Le projet d’arrêté prévoit un tarif d’achat initial de 170 €/MWh (applicable à la prise d’effet du contrat d’achat), qui fera l’objet d’une indexation annuelle pendant toute la durée du contrat d’achat, via un coefficient d’indexation. Dans sa délibération, la CRE s’est assurée que le tarif prévu dans l’arrêté ne conduise pas à une surrémunération du porteur de projet et s’est prononcée favorablement sur le principe de la clause de surcompensation prévue par le projet d’arrêté, en proposant néanmoins d’apporter certaines précisions sur ses modalités d’application.

Par une deuxième délibération n° 2024-154 du 29 août 2024, la CRE a formulé un avis sur deux projets de cahiers des charges relatifs, d’une part,  à la procédure de mise en concurrence avec dialogue concurrentiel n° 2/2022 portant sur une installation d’éoliennes en mer posées de production d’électricité en Sud-Atlantique au large de l’île d’Oléron et, d’autre part à la procédure de mise en concurrence avec dialogue concurrentiel n° 3/2022 portant sur un second projet d’installation d’éoliennes en mer posées au large de la Normandie au sein de la zone « Centre Manche ».

Ces deux procédures avaient donné lieu à la publication de deux avis au Journal officiel de l’Union Européenne le 18 novembre 2022. La première procédure a pour but d’attribuer la construction et l’exploitation d’un parc éolien posé d’une puissance installée comprise entre 1 000 et 1 200 MW ; tandis que la deuxième porte sur la construction et l’exploitation d’un second parc éolien posé en zone « Centre Manche » (en plus du parc « Centre Manche 1 » déjà attribué en mars 2023 à l’issue de la procédure concurrentielle « AO4 ») d’une puissance installée comprise entre 1 400 et 1 600 MW.

La CRE a été saisie par le ministre chargé de l’Energie, en application de l’article R. 311-25-13 du Code de l’énergie, des projets de cahier des charges établis à l’issue des deux dialogues concurrentiels menés.

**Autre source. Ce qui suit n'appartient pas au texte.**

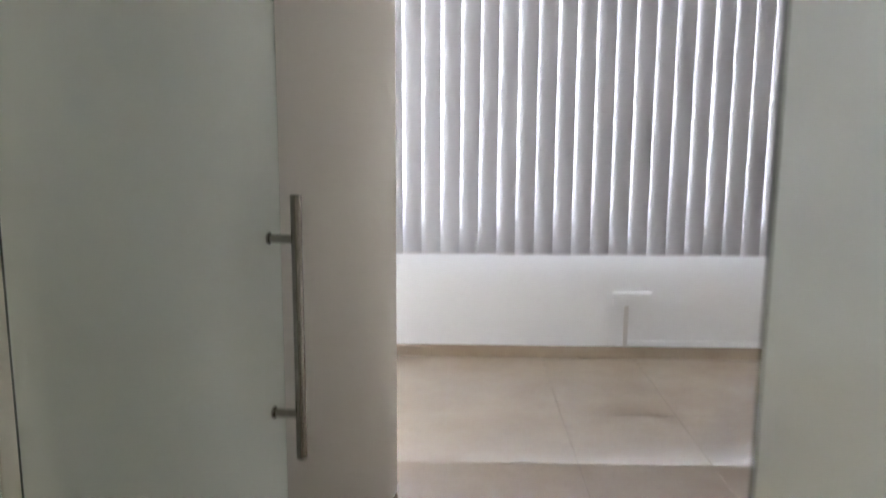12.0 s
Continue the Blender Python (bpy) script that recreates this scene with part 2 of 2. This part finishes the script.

Les cahiers des charges définitifs seront ensuite notifiés aux candidats par le ministre chargé de l’Energie. Ces derniers constitueront leurs offres et les déposeront sur la plateforme prévue à cet effet par la CRE. La CRE mènera ensuite l’instruction des offres.

Dans sa délibération du 29 août la CRE formule un certain nombre de préconisations et propositions de modifications sur des thèmes tels que les caractéristiques des installations, les modalités du complément de rémunération qui sera versé aux lauréats, les différents critères de notation prévus, les sanctions en cas de manquement au cahier des charges ou encore le montant des garanties financières.